En los siglos XVII y XVIII, en un ambiente originariamente jansenista, al Ser Supremo se le tenía por un dieu caché: así tituló Lucien Goldmann su célebre obra, que en castellano se tradujo como El hombre y lo absoluto. Se le tenía como a ese Sumo Hacedor que dejaría a los hombres actuar, equivocarse o acertar, obrar piadosamente o incurrir en el pecado. La libertad (trágica) no sería incompatible con la distante vigilancia de un Dios que ya no sería tan irascible como el bíblico. En fin, un avance. Los hombres vivirían bajo el principio de la libertad y la Providencia no sería ese Ser entrometido e indignado de otros tiempos. Resulta, como digo, un avance que los individuos pudieran hacer así las cosas, sin verse gobernados bajo la férula tiránica del Dios veterotestamentario. Sin embargo, ya para entonces lo que no resultaba fácilmente explicable era el silencio de Dios ante los desastres que infligen daño gratuito a cientos, a miles de seres humanos, desastres que, incluso, podían imputarse a quienes lo invocan o a él mismo, a la Naturaleza desatada. Ya sé que éste es un viejo argumento de los ateos. Ya lo sé: un argumento que se remonta al desastre de Lisboa en 1755 y a la pregunta clásica de Voltaire sobre si los lisboetas merecían mayor castigo por sus vicios que los parisinos o los londinenses. ¿Qué Dios es ese que permitía dicho horror?
Pero esa pregunta voltairiana que hacemos nuestra los carentes de toda fe es, si la pensamos bien, la demanda que Jesús formula a Dios cuando agoniza en la Cruz, cuando no se explica su silencio o aparente apatía: Padre, ¿por qué me has abandonado? Para los teólogos el presunto abandono prueba la grandeza de Dios, que quiere compartir con los hombres su dolor, el daño que ocasiona ver el sufrimiento y la pérdida del hijo. Y prueba también la libertad que deja a los individuos para obrar el bien o el mal. La cuestión que formula Cristo expresa, sin embargo, el horror de la humanidad doliente y lo que parece su mal tono, su primera incomprensión, es desde el punto de vista confesional una especie de arrogancia frente a Dios, cuyos designios serían en efecto inescrutables. Por eso, me extraña que los creyentes (con el Papa a la cabeza) signa formulando esta pregunta, que es la de quien parece sentirse incómodo con la libertad humana para dañar, para matar, para destruir.
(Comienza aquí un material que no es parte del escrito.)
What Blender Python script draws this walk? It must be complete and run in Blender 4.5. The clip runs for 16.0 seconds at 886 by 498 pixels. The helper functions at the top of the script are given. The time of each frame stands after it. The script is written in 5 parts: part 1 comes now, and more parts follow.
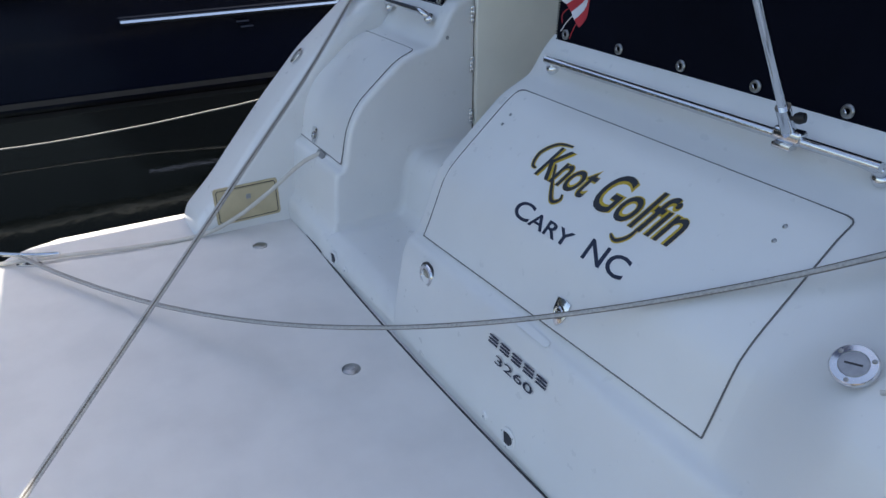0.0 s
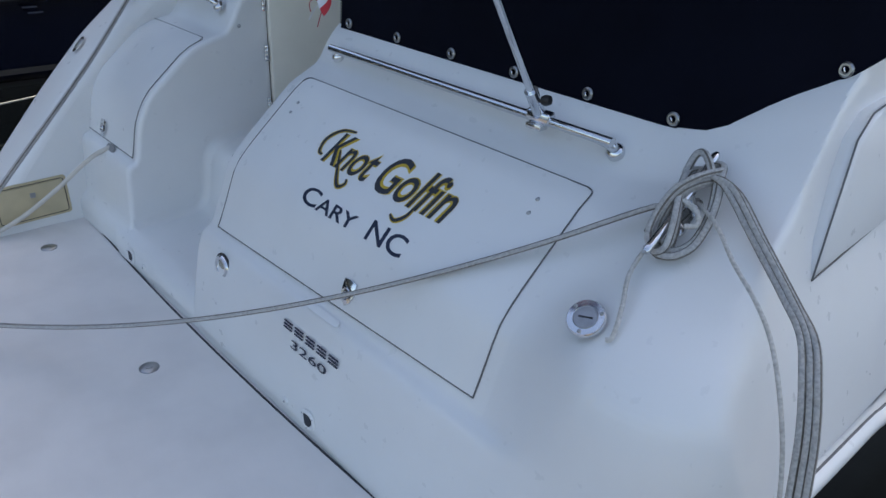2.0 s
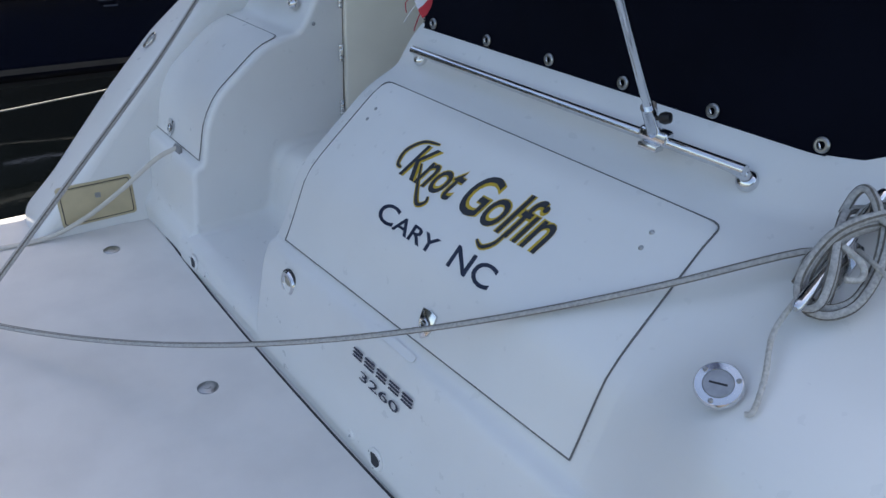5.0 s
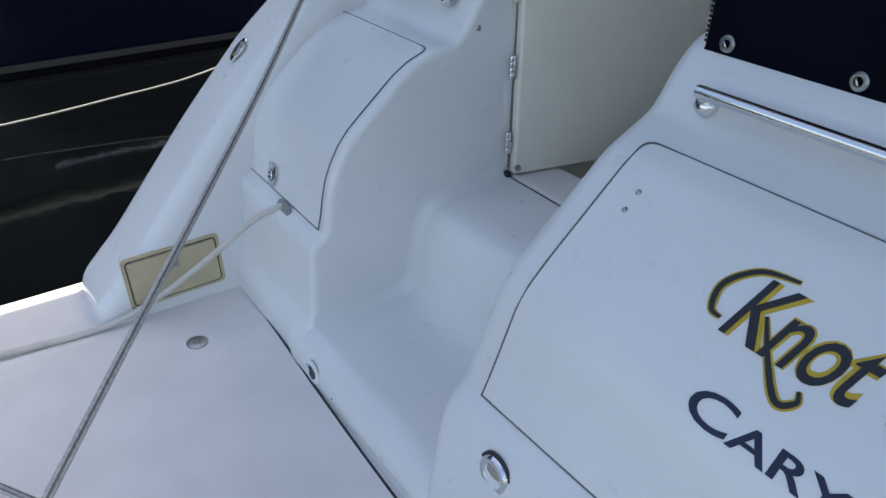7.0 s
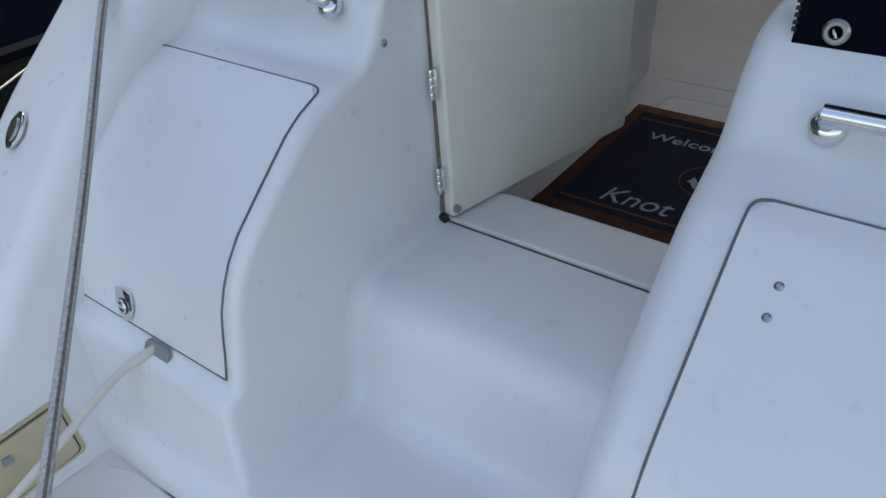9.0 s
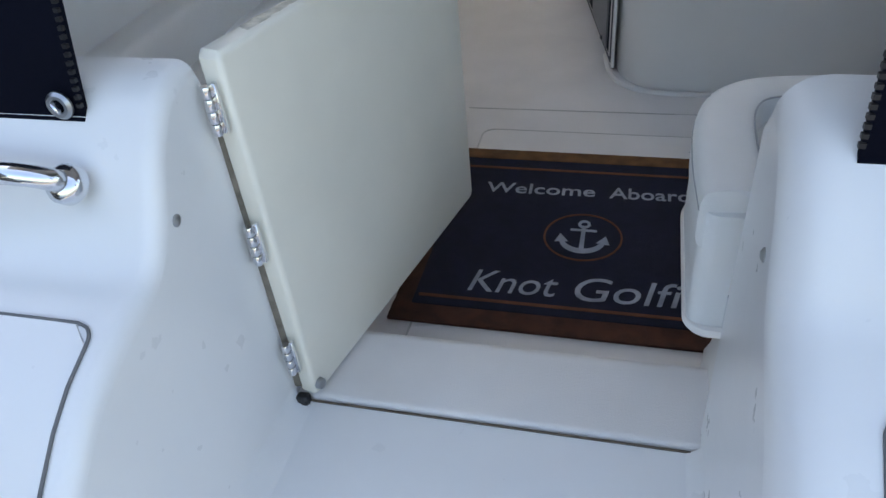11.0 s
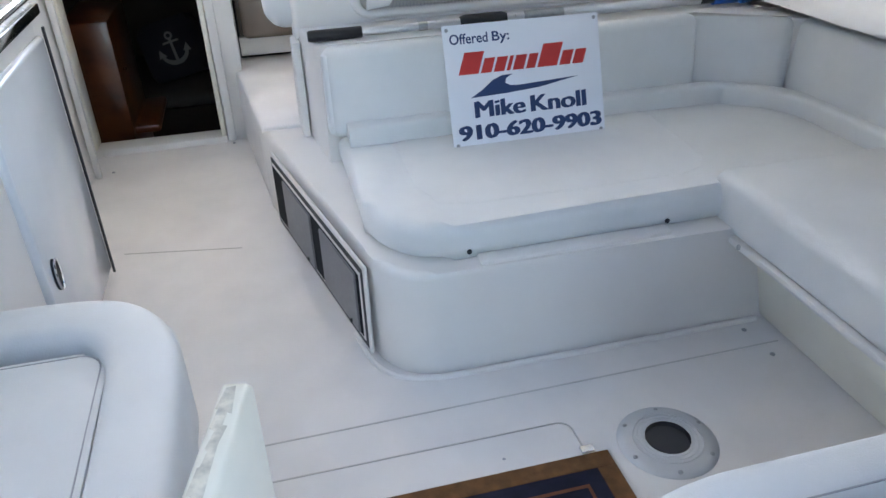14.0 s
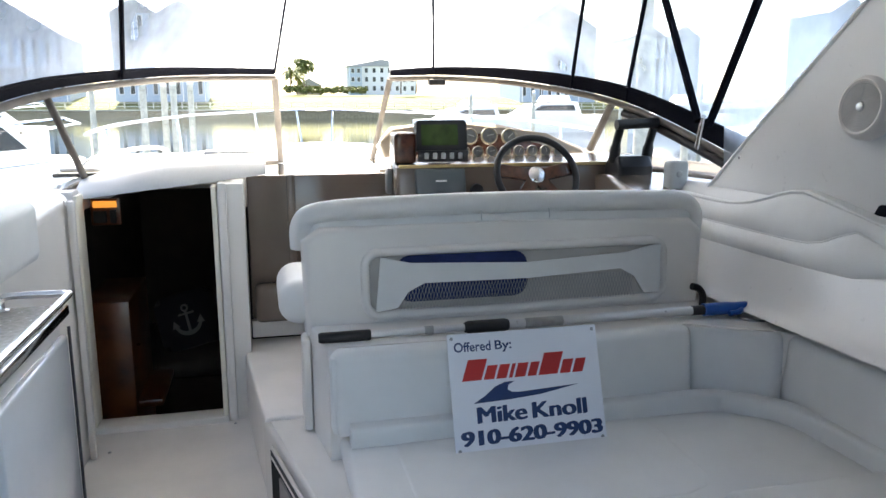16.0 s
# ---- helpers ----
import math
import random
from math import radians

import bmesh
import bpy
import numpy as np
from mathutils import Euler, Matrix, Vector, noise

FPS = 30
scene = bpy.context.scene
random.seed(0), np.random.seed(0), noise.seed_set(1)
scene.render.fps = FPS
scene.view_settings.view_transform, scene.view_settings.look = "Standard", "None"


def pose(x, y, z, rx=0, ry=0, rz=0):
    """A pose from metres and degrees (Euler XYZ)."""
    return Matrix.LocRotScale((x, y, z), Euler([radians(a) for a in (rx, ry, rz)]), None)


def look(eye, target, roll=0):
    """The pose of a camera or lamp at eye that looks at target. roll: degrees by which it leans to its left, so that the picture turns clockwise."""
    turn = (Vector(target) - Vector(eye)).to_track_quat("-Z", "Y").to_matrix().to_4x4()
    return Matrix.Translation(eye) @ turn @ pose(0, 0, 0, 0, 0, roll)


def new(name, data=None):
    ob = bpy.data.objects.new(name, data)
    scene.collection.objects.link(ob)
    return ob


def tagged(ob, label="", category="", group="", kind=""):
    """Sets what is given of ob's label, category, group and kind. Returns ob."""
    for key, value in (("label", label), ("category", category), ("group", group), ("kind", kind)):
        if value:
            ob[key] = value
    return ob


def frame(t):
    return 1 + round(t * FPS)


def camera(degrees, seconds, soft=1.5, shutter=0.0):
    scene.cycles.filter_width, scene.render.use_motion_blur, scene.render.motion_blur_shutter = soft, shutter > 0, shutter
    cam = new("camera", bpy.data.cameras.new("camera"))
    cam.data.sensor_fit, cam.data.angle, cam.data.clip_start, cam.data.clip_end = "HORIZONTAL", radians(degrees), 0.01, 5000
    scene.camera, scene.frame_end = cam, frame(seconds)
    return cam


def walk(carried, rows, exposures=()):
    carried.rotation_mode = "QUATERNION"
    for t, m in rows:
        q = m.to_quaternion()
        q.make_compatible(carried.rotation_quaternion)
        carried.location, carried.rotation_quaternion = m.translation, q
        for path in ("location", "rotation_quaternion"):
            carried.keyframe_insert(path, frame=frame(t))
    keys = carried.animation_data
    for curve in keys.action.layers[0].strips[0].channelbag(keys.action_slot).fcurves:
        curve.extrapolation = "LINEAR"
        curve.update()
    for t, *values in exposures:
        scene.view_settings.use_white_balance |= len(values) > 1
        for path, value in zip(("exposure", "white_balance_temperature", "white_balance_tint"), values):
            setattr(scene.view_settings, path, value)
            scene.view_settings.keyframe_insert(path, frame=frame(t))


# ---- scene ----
cam = camera(61.6, 16.0)
METRES, EYE, TILT, LEAN, TURN = 4.0, 1.5, -27.0, 0.0, 60.0
ROWS = [
    (0.0, 0.0, 0.0, 0.0, -0.0, 0.0, -0.0),
    (0.5, 0.005, 0.0006, -0.0011, -7.07, -0.46, 2.6),
    (1.0, 0.0078, -0.002, -0.0036, -10.72, -0.78, 3.88),
    (1.5, 0.0172, -0.0071, -0.0077, -11.87, -1.19, 3.82),
    (2.0, 0.0359, -0.0188, -0.0056, -12.14, -1.12, 3.19),
    (2.5, 0.0549, -0.0258, -0.0091, -11.03, -0.58, 2.73),
    (3.0, 0.0613, -0.0213, -0.0109, -10.01, -0.51, 1.3),
    (5.5, 0.0086, 0.0693, 0.0257, -5.9, -1.69, 1.22),
    (6.0, -0.0091, 0.1228, 0.0426, -1.7, -2.23, -0.45),
    (6.5, -0.027, 0.2135, 0.0867, -4.57, -1.58, -1.36),
    (7.0, -0.0584, 0.2694, 0.1106, -4.2, -4.36, 1.54),
    (7.5, -0.0936, 0.3171, 0.1326, -7.16, -5.02, 5.12),
    (8.0, -0.1031, 0.3598, 0.1507, -10.71, -5.43, 8.01),
    (10.5, -0.0698, 0.5103, 0.2232, -35.52, -19.69, 21.47),
    (11.0, -0.0613, 0.5482, 0.2424, -41.49, -18.54, 23.81),
    (11.5, -0.0589, 0.5907, 0.2649, -49.61, -20.07, 26.09),
    (12.0, -0.0434, 0.6046, 0.2708, -55.73, -22.85, 24.9),
    (12.5, -0.0004, 0.6192, 0.2783, -59.59, -25.36, 25.9),
    (13.0, 0.036, 0.6179, 0.3047, -62.13, -26.95, 26.79),
    (13.5, 0.037, 0.6268, 0.3278, -66.52, -25.17, 27.52),
    (14.0, 0.0296, 0.635, 0.353, -72.29, -22.04, 27.67),
    (14.5, 0.0286, 0.6302, 0.3686, -73.78, -14.98, 27.01),
    (15.0, 0.0302, 0.623, 0.3779, -72.76, -9.5, 27.87),
    (15.5, 0.0313, 0.6186, 0.3852, -71.7, -5.17, 27.55),
    (16.0, 0.0327, 0.6179, 0.3904, -71.74, -2.44, 25.9),
]

PATH = [(t, pose(0, 0, EYE, TILT, LEAN, TURN) @ pose(METRES * x, METRES * y, METRES * z, 90 + pitch, roll, yaw)) for t, x, y, z, yaw, pitch, roll in ROWS]
walk(cam, PATH, [(0.0, 1.32, 7000, 10), (3.0, 1.25, 7000, 10), (5.5, 1.40, 7100, 10), (6.0, 1.38, 7120, 10), (6.5, 1.50, 7150, 10), (8.0, 1.50, 7300, 10), (10.5, 2.25, 7600, 10), (11.5, 2.4, 7550, 10), (12.5, 2.6, 7400, 10), (13.0, 3.07, 7250, 10), (14.0, 3.52, 7200, 10), (15.0, 3.26, 7200, 10), (16.0, 2.90, 7250, 10)])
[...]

Prefiero, por el contrario, olvidar a Dios (al menos en este punto) y preguntarme sobre la acción de los hombres sobre sus metas y sus pesadillas.
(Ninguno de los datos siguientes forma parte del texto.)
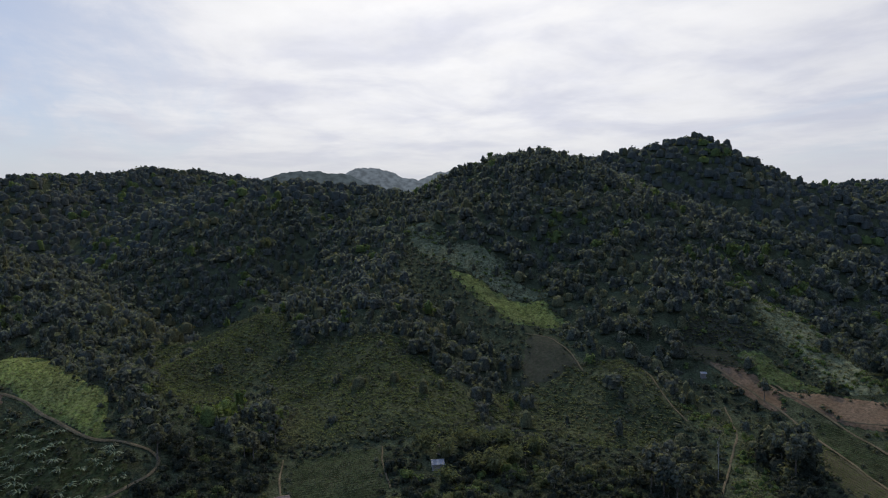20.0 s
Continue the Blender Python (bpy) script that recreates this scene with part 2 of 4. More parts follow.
FIELD = {
    "meadow": earthy("meadow_turf", [(0.066, 0.076, 0.026), (0.094, 0.112, 0.029), (0.086, 0.086, 0.035)], 0.035, 0.9),
    "pasture": earthy("pasture_turf", [(0.042, 0.056, 0.019), (0.057, 0.073, 0.023), (0.062, 0.061, 0.029)], 0.05, 0.7),
    "reed": earthy("reed_bed_soil", [(0.034, 0.038, 0.017), (0.054, 0.050, 0.027), (0.030, 0.038, 0.014)], 0.06, 0.7),
    "soil": earthy("bare_red_soil", [(0.104, 0.066, 0.040), (0.146, 0.096, 0.060), (0.074, 0.056, 0.033)], 0.09, 0.8, 0.5, mottle=0.2),
    "garden": earthy("garden_turf", [(0.030, 0.042, 0.015), (0.046, 0.062, 0.018), (0.044, 0.046, 0.022)], 0.07, 0.8),
    "rough": earthy("rough_hill_turf", [(0.052, 0.062, 0.024), (0.076, 0.080, 0.030), (0.070, 0.064, 0.034)], 0.07, 0.7),
    "yard": earthy("trodden_yard", [(0.092, 0.062, 0.042), (0.130, 0.090, 0.060), (0.062, 0.052, 0.032)], 0.12, 0.8, 0.4, mottle=0.2),
    "rice": earthy("young_rice", [(0.110, 0.122, 0.026), (0.135, 0.145, 0.030), (0.095, 0.102, 0.028)], 0.08, 1.4),
    "rows": earthy("bed_soil", [(0.052, 0.044, 0.028), (0.070, 0.057, 0.036), (0.044, 0.046, 0.022)], 0.08, 0.9, mottle=0.2),
    "rows_green": earthy("bed_soil_green", [(0.024, 0.030, 0.015), (0.034, 0.036, 0.019), (0.028, 0.038, 0.015)], 0.08, 0.9),
    "shrub": earthy("scrub_ground", [(0.030, 0.036, 0.018), (0.044, 0.045, 0.024), (0.034, 0.039, 0.019)], 0.06, 0.6),
    "tall_grass": earthy("rank_grass", [(0.040, 0.058, 0.018), (0.054, 0.068, 0.023), (0.060, 0.060, 0.029)], 0.08, 0.9),
    "clearing": earthy("cleared_hill_soil", [(0.136, 0.096, 0.064), (0.184, 0.136, 0.092), (0.088, 0.088, 0.040)], 0.04, 0.4, mottle=0.2),
    "fallow": earthy("fallow_ground", [(0.074, 0.064, 0.040), (0.100, 0.082, 0.053), (0.058, 0.064, 0.032)], 0.04, 0.5, mottle=0.2),
    "burnt": earthy("burnt_ground", [(0.030, 0.029, 0.020), (0.042, 0.038, 0.026), (0.024, 0.028, 0.018)], 0.06, 0.5),
    "orchard": earthy("orchard_turf", [(0.061, 0.079, 0.026), (0.079, 0.090, 0.033), (0.086, 0.079, 0.040)], 0.05, 0.5),
    "ploughed": earthy("ploughed_soil", [(0.036, 0.034, 0.023), (0.048, 0.043, 0.029), (0.032, 0.036, 0.020)], 0.07, 0.7, mottle=0.2),
    "pale_grass": earthy("pale_turf", [(0.046, 0.052, 0.026), (0.062, 0.066, 0.034), (0.040, 0.048, 0.022)], 0.06, 0.8),
    "dry_scrub": earthy("dry_scrub_ground", [(0.080, 0.084, 0.048), (0.108, 0.106, 0.062), (0.062, 0.072, 0.036)], 0.05, 0.6),
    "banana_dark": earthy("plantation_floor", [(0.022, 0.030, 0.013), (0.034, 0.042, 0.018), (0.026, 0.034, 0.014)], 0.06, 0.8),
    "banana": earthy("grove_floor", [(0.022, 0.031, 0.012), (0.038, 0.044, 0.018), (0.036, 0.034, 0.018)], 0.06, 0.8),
}
M_TRACK = earthy("worn_track", [(0.092, 0.068, 0.042), (0.126, 0.094, 0.058), (0.052, 0.054, 0.028)], 0.2, 1.5, 0.3, mottle=0.2)

# ---- the lie of the land ----
RIDGES = []


def ridge(slope, soft, line):
    RIDGES.append((slope, soft, line))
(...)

Pues bien, una de los sueños más justificados que ha alumbrado la experiencia humana es la necesidad un Estado de Israel, después de siglos de persecución y muerte. ¿Dónde estaban Dios o Yahvé? En Basilea, hacia 1897, los asistentes a un congreso del sionismo nombraban a Theodor Herzl líder de dicho movimiento. Theodor Herzl había nacido en Budapest en 1860, aunque bien pronto vivirá en Viena, dedicándose a la literatura y en general a la escritura y el pensamiento. Ejerció como corresponsal para el Neue Freie Presse cubriendo los avatares y la crisis del caso Dreyfus. Fue este hecho el que le llevó a forjar una idea sencilla pero decisiva: la creación de un Estado Judío. ¿Correspondía este objetivo, el de un Estado Judío con la vieja aspiración de recuperar Sión para los israelitas? No exactamente. La meta de Herzl no recibió el apoyo unánime y, por eso, no extraña la acusación de herético y de soberbio que le dirigieron numerosos judíos ortodoxos. Pese a que nuestro autor creía estar desarrollando una idea antigua, incluso aceptable para los creyentes, en realidad su opción política, su meta, era un objetivo reciente que no se remontaba más que a la segunda mitad del siglo XIX. Les propongo la lectura de su obra más famosa, aparecida en 1896: El Estado Judío (Buenos Aires, Prometeo Libros, 2005). En este pasaje, el autor quiere condensar y en parte anticipar no la historia sagrada, sino la historia profana de esa parte del mundo y, al final, de nosotros mismos. Les reproduzco uno de los párrafos más señaladamente significativos.
“Palestina es nuestra inolvidable patria histórica. Su solo nombre ejercería un poder de convocatoria fuertemente evocador para nuestro pueblo. Si Su Majestad el Sultán nos concediese Palestina, nosotros podríamos comprometernos a poner completo orden en las finanzas turcas. A favor de Europa construiríamos allí una parte de la fortificación que la defendería de Asia, haríamos de avanzada de la cultura frente a la barbarie. Como Estado neutral mantendríamos relaciones con toda Europa, que estaría en la obligación de garantizar nuestra existencia. Respecto de los santos lugares de la Cristiandad cabría buscar una fórmula de derecho internacional que estableciese su extraterritorialidad. Conformaríamos la guardia de honor en torno a los santos lugares, y nuestra propia existencia sería el garante del cumplimiento de dicho deber. Esa guardia de honor sería el gran símbolo para la solución de la cuestión judía, tras dieciocho siglos de penalidades”.
Si se fijan bien, en estas palabras no hay una presencia explícita de la Providencia y, en todo caso, ésta no estaría aquí para salvar o para condenar a quienes hacen y emprenden ideas nobles o desacertadas. Somos los seres humanos los que optamos por la cultura o por la barbarie. Aun así, todavía preguntamos: ¿Dónde, pues, está Dios?